▸ **WORK TO COMPLETE**
Pull out every line containing the string "that".
--- Start of SUPPLIED MATERIAL ---
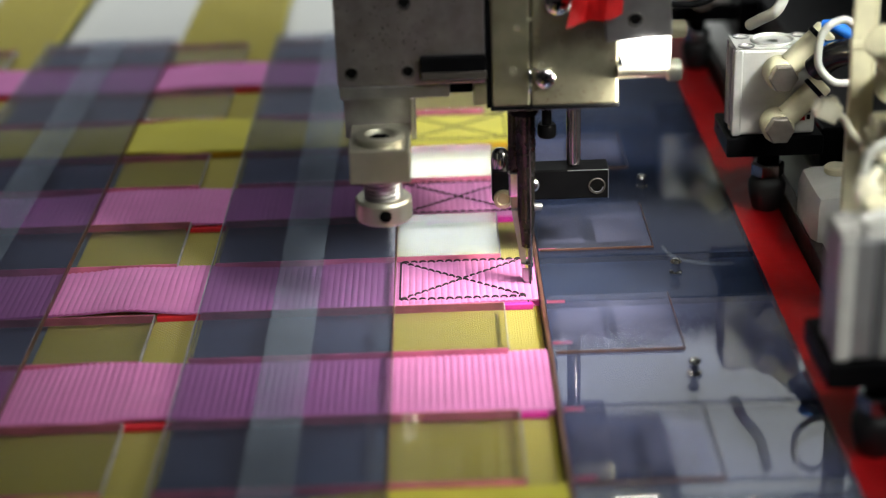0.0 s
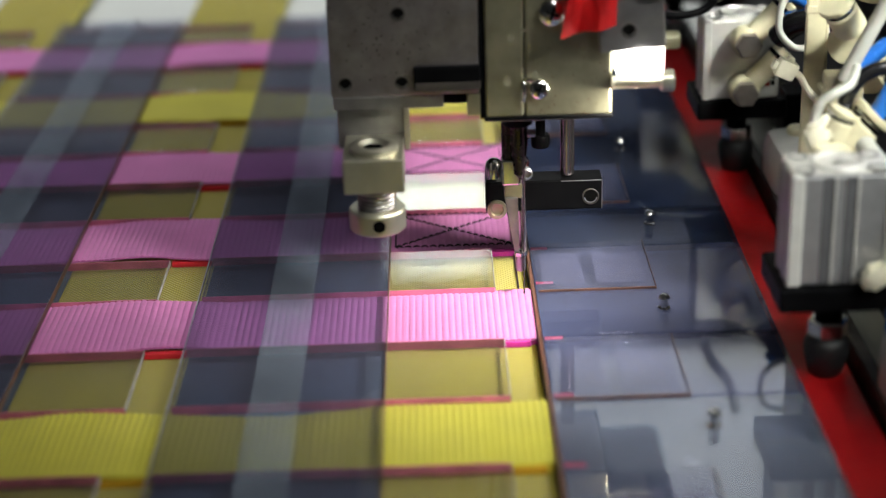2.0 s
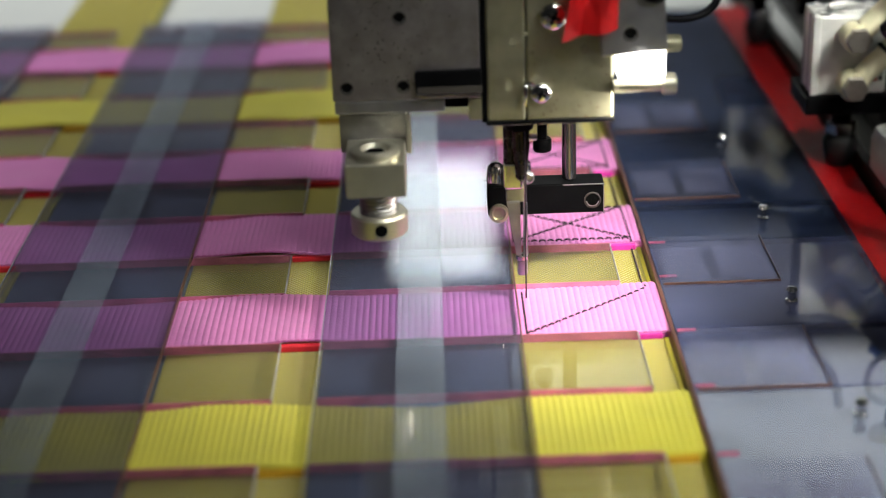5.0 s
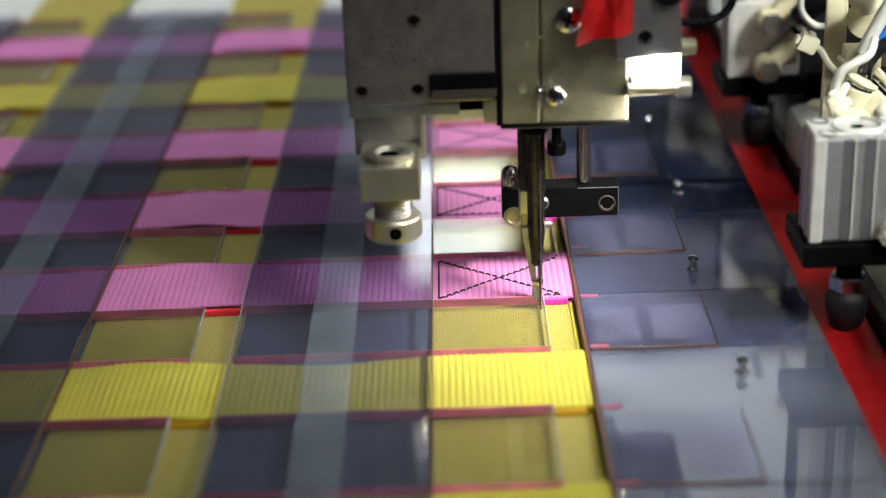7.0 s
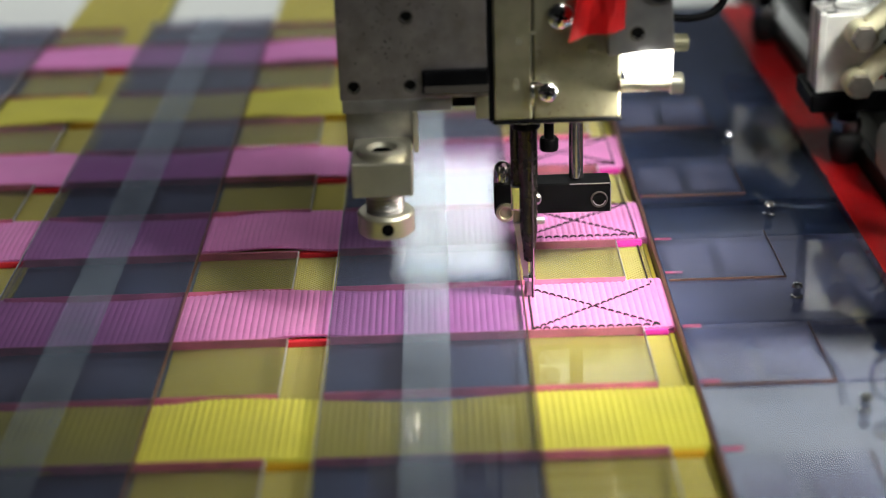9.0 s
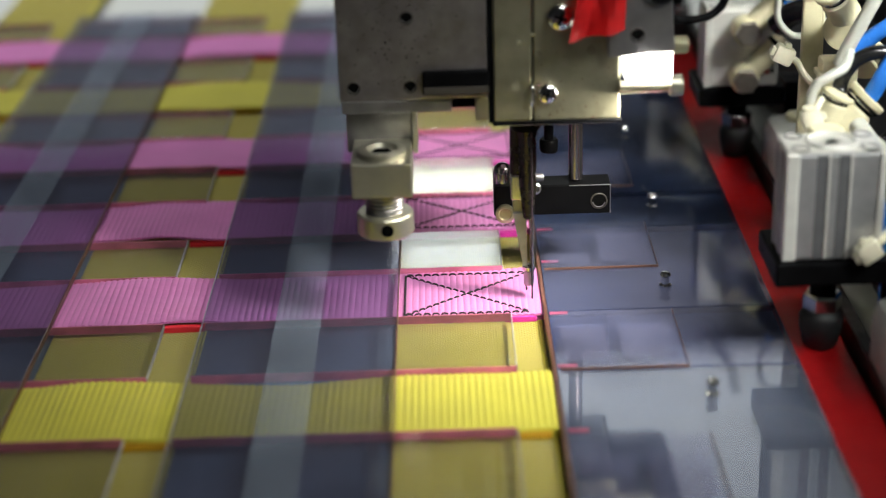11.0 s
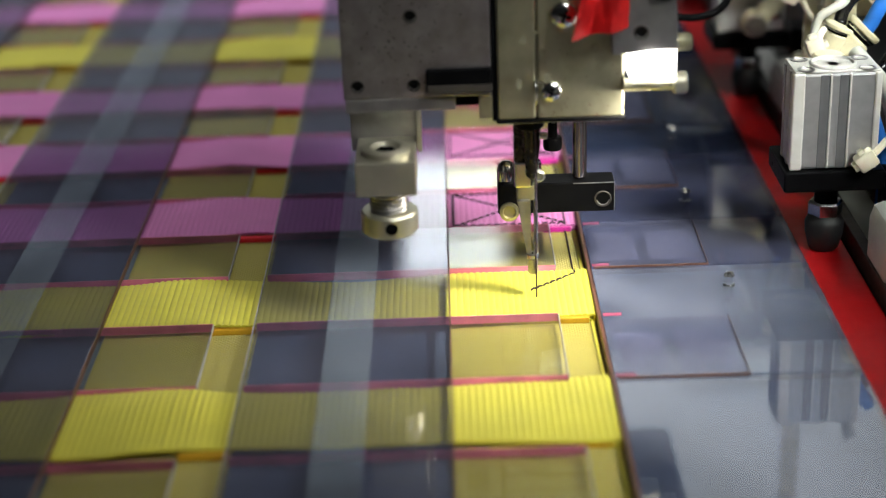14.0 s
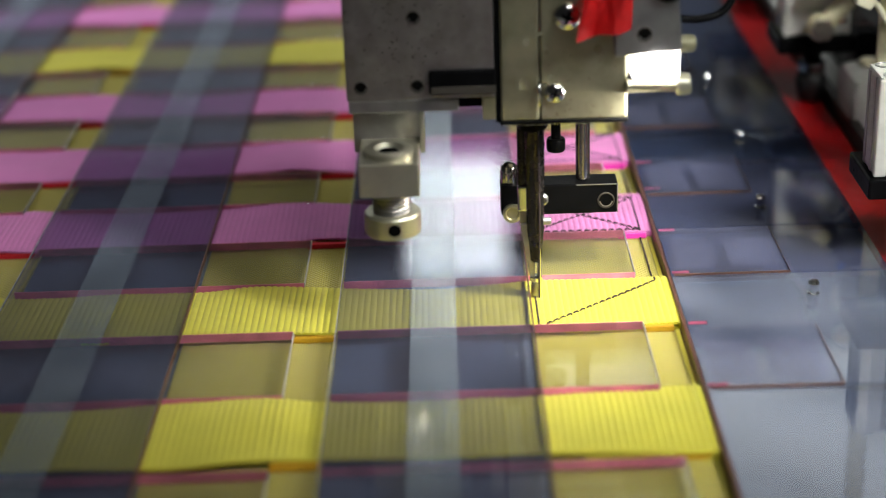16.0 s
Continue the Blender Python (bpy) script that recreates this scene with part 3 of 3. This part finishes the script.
# ---- clamping cylinders along the template's edge ----
def cylinder_unit(at, fittings):
    label = "aluminium clamping cylinder with two cream air fittings in front" if fittings else "grooved aluminium clamping cylinder on a black bracket"
    c = thing("clamp_cylinder", label, "air cylinder", (at[0] * S, at[1] * S, -2.2 * MM), "clamping cylinders")
    z = 2.2 * MM
    part("foot", lathe([(.0046, 0), (.0054, .001), (.0068, .0065), (.0070, .0105), (.0060, .0125), (.0046, .0132)], seg=28), RUBBER, c, "black rubber foot", smooth=True)
    part("nut", hexagon(Matrix.Translation((0, 0, .0130)), .0062, .0058), CHROME, c, "hexagon steel nut")
    part("stem", rod((0, 0, .018), (0, 0, .030), .0042), BLACK, c, smooth=True)
    drop = .0013 if fittings else 0
    part("bracket", box(-.0180, .0172, -.0135, .016, .0268 - drop, .0343 - drop, .0008), BLACK, c, "black steel bracket")
    part("bracket_arm", box(.020, .060, .002, .016, .012, .030, .0008), BLACK, c)
    w, d, h0, h1 = .0150, .0112, .0345 - drop, .0695 - 3 * drop
    back = .0060
    bm = box(-w, w, -d, back, h0, h1, .0012)
    body = part("body", bm, ALU if fittings else GREYALU, c, "bright matt aluminium body" if fittings else "grey anodised body")
    body.location.x = -.0010
    if not fittings:
        # grooves are dark strips, lips pale ones: shade and lit edges put into colour
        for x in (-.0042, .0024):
            part("groove", box(x - .0017, x + .0017, -d - .0001, -d + .0012, h0 + .0005, h1 - .0008, .0002), GROOVESHADE, body, "sensor groove, shade painted dark")
            part("groove_lip", box(x + .0017, x + .0024, -d - .0005, -d + .0005, h0 + .0005, h1 - .0004, .0002), ALU, body, "groove lip, lit edge painted paler")
        # corner strips paler than the grey body, for light caught along the corners
        part("corner_rib", box(-w - .0002, -w + .0040, -d - .0006, -d + .0020, h0, h1, .0006), ALU, body, "rounded corner, lit edge painted paler")
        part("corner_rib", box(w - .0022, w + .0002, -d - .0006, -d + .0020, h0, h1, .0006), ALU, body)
    else:
        part("corner_rib", box(-w - .0002, -w + .0030, -d - .0006, -d + .0020, h0, h1, .0006), ALU, body)
    for y in (-.005, .003):
        part("side_groove", box(-w - .0003, -w + .001, y - .0014, y + .0014, h0 + .0005, h1 - .0005, .0002), STEEL, body)
    # on the grey body this paler top stands for light from above
    part("top_plate", box(-w + .0003, w - .0003, -d + .0003, back - .0003, h1 - .0002, h1 + .0006, .0003), ALU, body, "matt aluminium top face")
    part("port_ring", lathe([(.0080, 0), (.0080, .0006), (.0076, .0010), (.0070, .0010), (.0066, .0002), (.002, .0001)], Matrix.Translation((0, -.0026, h1 + .0005)), 36), ALU, body, "round port cover", smooth=True)
    for x in (-.0105, .0105):
        for y in (-.0084, .0032):
            part("bolt_hole", lathe([(.0030, 0), (.0030, .0004), (.0023, .0005), (.0021, .0001), (.0006, 0)], Matrix.Translation((x, y, h1 + .0005)), 20), STEEL, body, "counterbored bolt hole", smooth=True)
    if fittings:
        for x, zz in ((-.0005, .0580), (-.0008, .0386)):
            m = Matrix.Translation((x, -d, zz)) @ Matrix.Rotation(radians(90), 4, "X")
            f = part("air_fitting", lathe([(.0054, 0), (.0058, .001), (.0058, .008), (.0050, .009)], m, 24), CREAM, c, "cream plastic banjo fitting", smooth=True)
            part("hex_bolt", hexagon(m @ Matrix.Translation((0, 0, .0085)), .0052, .0035), BOLT, f, "dull nickel hexagon bolt")
            part("arm", rod((x + .003, -d - .005, zz + .003), (x + .016, -d - .004, zz + .0155), .0043, 20), CREAM, f, smooth=True)
            part("clip_ring", rod((x + .0125, -d - .0042, zz + .0122), (x + .0138, -d - .0041, zz + .0134), .0049, 20), BLACK, f, smooth=True)
        part("sticker", box(.0080, w - .0015, -d - .0003, -d + .0002, .038, .050, 0), WHITEP, body, "small white label")
        part("sticker_mark", box(.0094, .0112, -d - .0005, -d - .0002, .0385, .0405, 0), REDTAPE, body, "red mark")
        for i in range(4):
            part("sticker_bar", box(.0118, .0131, -d - .0005, -d - .0002, .0388 + .0026 * i, .0406 + .0026 * i, 0), BLACK, body)
    else:
        # fittings on the far side, over the top
        f = part("air_fitting", rod((.0010, d + .002, .0600), (.0010, d + .002, .0690), .0058, 20), CREAM, c, "cream plastic elbow fitting", smooth=True)
    return rides(c)


def machinery():
    cylinder_unit((.426, .466), True)
    cylinder_unit((.412, -.277), False)
    cylinder_unit((.426, 1.20), True)
    # rail that carries the clamps
    r = thing("clamp_rail", "dark machine rail with brownish steel side", "rail", (0, 0, 0))
    part("side_plate", box(.452 * S, .470 * S, -1.35 * S, 1.75 * S, -.012, .004, .0005), BROWNSTEEL, r, "brownish steel side plate")
    part("beam", box(.55 * S, .80 * S, -1.35 * S, 1.9 * S, -.010, .030, .002), DARKWALL, r, "dark beam")
    part("back_panel", box(.74 * S, .80 * S, -1.35 * S, 1.9 * S, .030, .14, .002), DARKWALL, r, "dark panel")
    rides(r)
    p = thing("flat_post", "cream plastic flat post behind the cylinder", "post", (.459 * S, .08 * S, .004))
    part("strip", box(-.0036, .0036, -.0010, .0010, 0, .16, .0007), CREAM, p)
    part("flange", box(.0030, .0042, -.0012, .0042, 0, .16, .0004), CREAM, p, "flange of the post in shade")
    part("tape_wrap", box(-.0039, .0039, -.0014, .0014, .0840, .0868, .0005), CREAM, p, "turns of clear tape")
    rides(p)
    for y, z in ((-.345, 24), (.40, 22)):
        g = thing("rail_cover", "rounded pale rail cover beside the red tape", "rail cover", (.455 * S, y * S, -.0098), "rail covers")
        part("body", box(0, .030, -.034, 0, 0, .0098 + z * MM, .0055), PALEGREY, g, smooth=True)
        part("cap", rod((.012, -.012, .0095 + z * MM), (.012, -.012, .0125 + z * MM), .0045, 20), CREAM, g, "cream plug", smooth=True)
        rides(g)
    def hose(name, label, pts, r, m):
        base = Vector((pts[0][0] * S, pts[0][1] * S, pts[0][2] * MM))
        t = thing(name, label, "hose", base, "air hoses")
        part("hose", tube([Vector((x * S, y * S, z * MM)) - base for x, y, z in pts], r, 12), m, t, smooth=True)
        return rides(t)
    hose("black_cable", "glossy black cable bent in a loop", [(.458, -.13, 66), (.458, -.11, 70.4), (.465, -.11, 76), (.482, -.11, 80.6), (.510, -.11, 82.4), (.537, -.11, 78.6), (.551, -.11, 71.2), (.551, -.11, 63), (.534, -.11, 54.3), (.516, -.12, 49.9), (.50, -.13, 40)], .0024, BLACKGLOSS)
    hose("air_hose", "milky white plastic air hose", [(.470, -.17, 63), (.480, -.2, 59.9), (.497, -.2, 55.8), (.515, -.2, 48.4), (.526, -.2, 40.2), (.531, -.2, 30.3), (.529, -.2, 18.6), (.526, -.2, 6.8), (.524, -.2, -9)], .0030, WHITEP)
    hose("air_hose", "bright blue plastic air hose", [(.466, -.22, 55), (.475, -.25, 48), (.490, -.25, 38.3), (.500, -.25, 30.1), (.504, -.25, 20.2), (.504, -.25, 7.7), (.502, -.25, -9)], .0027, BLUEP)
    hose("air_hose", "bright blue plastic air hose", [(.492, -.13, 68), (.501, -.13, 71.5), (.509, -.13, 75.5), (.526, -.12, 81), (.548, -.10, 90)], .0029, BLUEP)
    hose("air_hose", "milky white bent air hose", [(.412, -.16, 62), (.410, -.15, 69.6), (.417, -.15, 75.1), (.435, -.15, 78.1), (.455, -.14, 80), (.472, -.10, 82)], .0016, WHITEP)
    hose("air_hose", "milky white plastic air hose", [(.470, -.05, 74), (.477, -.05, 78.2), (.490, -.05, 84.6), (.503, -.05, 91), (.520, -.05, 100), (.534, -.05, 112)], .0024, WHITEP)
    hose("air_hose", "bright blue plastic air hose", [(.488, -.03, 76), (.499, -.03, 78.7), (.513, -.03, 81), (.530, -.03, 84), (.560, -.03, 88)], .0027, BLUEP)
    hose("air_hose", "translucent looped air hose", [(.503, .26, 62), (.489, .25, 63.4), (.467, .25, 63.9), (.447, .25, 68.8), (.443, .25, 74.2), (.448, .25, 81), (.465, .25, 84.7), (.484, .25, 84.5), (.501, .24, 78.3), (.512, .23, 70)], .0013, WHITEP)
    hose("air_hose", "bright blue plastic air hose", [(.478, .37, 75), (.490, .36, 75.5), (.505, .36, 73.5), (.532, .36, 70.5), (.57, .35, 68)], .0022, BLUEP)
    hose("air_hose", "bright blue plastic air hose", [(.480, .37, 67), (.506, .36, 68.3), (.533, .36, 67.3), (.57, .35, 64)], .0022, BLUEP)
    hose("black_cable", "thick black cable behind the looped hose", [(.466, .36, 60), (.485, .34, 66), (.508, .32, 69), (.535, .30, 69), (.57, .27, 66)], .0046, BLACKGLOSS)
    hose("air_hose", "milky white plastic air hose", [(.376, .40, 74), (.385, .37, 78), (.402, .35, 82), (.413, .35, 87), (.424, .34, 98)], .0020, WHITEP)

    def tie(label, head, turn, strap):
        """A nylon tie: notched square head with its tail, and the strap that leads on from it."""
        x, y, z = head
        base = Vector((x * S, y * S, z * MM))
        t = thing("cable_tie", label, "cable tie", base, "cable ties")
        m = Matrix.Rotation(radians(turn), 4, "Y")
        bm = box(-.0036, .0036, -.0026, .0026, -.0032, .0032, .0011)
        box(-.0050, -.0030, -.0016, .0016, -.0016, .0016, .0005, bm)
        box(-.0012, .0012, -.0014, .0014, .0026, .0046, .0005, bm)
        bmesh.ops.transform(bm, matrix=m, verts=bm.verts)
        part("tie_head", bm, NYLON, t, smooth=True)
        part("strap", tube([Vector((a * S, b * S, c * MM)) - base for a, b, c in strap], .0013, 8), NYLON, t, smooth=True)
        rides(t)

    tie("cream nylon cable tie with a notched square head", (.413, .05, 71), 25, [(.415, .05, 71), (.432, .05, 68.5), (.446, .06, 63), (.462, .07, 58.5)])
    tie("clear nylon cable tie standing on the cylinder", (.404, -.19, 66.9), 70, [(.404, -.19, 66.9), (.411, -.185, 71), (.420, -.17, 72)])
    tie("pale nylon cable tie round two air hoses", (.452, -.338, 36.6), -35, [(.455, -.338, 36.8), (.470, -.334, 40), (.492, -.30, 40.5), (.517, -.265, 38), (.540, -.22, 34), (.525, -.18, 32)])
    tie("pale nylon cable tie under the clear loop", (.470, .10, 62), 10, [(.462, .12, 74), (.464, .11, 69), (.469, .10, 64)])

    def coupling(label, a, b, radius):
        """A push-in fitting from a to b: body, clip ring and flange."""
        a, b = (Vector((x * S, y * S, z * MM)) for x, y, z in (a, b))
        t = thing("hose_coupling", label, "coupling", a, "hose couplings")
        d = b - a
        part("body", rod((0, 0, 0), d * .70, radius, 24), CREAM, t, smooth=True)
        part("clip_ring", rod(d * .70, d * .80, radius * .92, 24), BLACK, t, "dark clip ring", smooth=True)
        part("steel_ring", rod(d * .78, d * .86, radius * 1.02, 24), CHROME, t, "bright steel ring", smooth=True)
        part("flange", rod(d * .86, d, radius * 1.12, 24), CREAM, t, smooth=True)
        rides(t)

    coupling("cream elbow coupling with a dark clip ring", (.447, -.13, 58), (.494, -.13, 69.5), .0062)
    coupling("cream banjo coupling over the cylinder", (.437, -.135, 62), (.452, -.135, 71), .0050)
    coupling("cream hose coupling with a ribbed ring", (.512, .07, 79), (.492, .03, 80.3), .0062)
    coupling("cream hose coupling with a ribbed ring", (.494, .02, 86), (.463, 0, 97), .0055)
    coupling("cream hose coupling among the cables", (.535, .05, 74), (.515, .02, 68), .0060)
    coupling("cream hose coupling among the cables", (.545, .12, 100), (.53, .10, 92), .0060)
    q = thing("clamp_block", "cream plastic hose clamp with a notched edge", "hose clamp", (.476 * S, -.02 * S, .068))
    part("body", box(-.0062, .0062, -.004, .004, -.0062, .0068, .0012), CREAM, q, smooth=True)
    part("lip", box(-.0082, -.0058, -.0035, .0035, -.0052, -.0026, .0007), CREAM, q, smooth=True)
    part("lip", box(-.0076, -.0058, -.0035, .0035, .0005, .0026, .0007), CREAM, q, smooth=True)
    rides(q)


machinery()


# ---- motion ----
UP_AT = (.15, .75, 1.32, 1.98, 2.5, 3.2, 3.8, 4.4, 5.0, 5.6, 6.22, 6.76, 7.28, 8.0, 8.5, 9.22, 9.72, 10.3, 10.9, 11.5, 12.2, 12.76, 13.34, 13.98, 14.52, 15.22, 15.76)


def motions():
    for ob, base in MOVING:
        walk(ob, [(t, Matrix.Translation(way_at(t)) @ base) for t in STEPS])
    bar, foot = [], []
    for t in STEPS:
        up = max([0.0] + [1 - abs(t - u) / .15 for u in UP_AT])
        up = min(1.0, up * 1.6)
        bar.append((t, Matrix.Translation((.0267, .0132, .0300 * up - .0674))))
        foot.append((t, Matrix.Translation((.0267, .0132, .0080 * up - .0674))))
    walk(BAR, bar)
    walk(FOOT, foot)
    for ob, local, t in SEWN:
        low = Matrix.Translation((0, 0, -.0011)) @ local
        a, b = max(0.0, t - .1), min(16.0, t + .02)
        walk(ob, [(0.0, low), (max(.05, a), low), (max(.1, b), local), (16.0, local)])


motions()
--- End of SUPPLIED MATERIAL ---
▸ **WRITTEN RESPONSE**
Continue the Blender Python (bpy) script that recreates this scene with part 3 of 3. This part finishes the script.
    # rail that carries the clamps
        """A nylon tie: notched square head with its tail, and the strap that leads on from it."""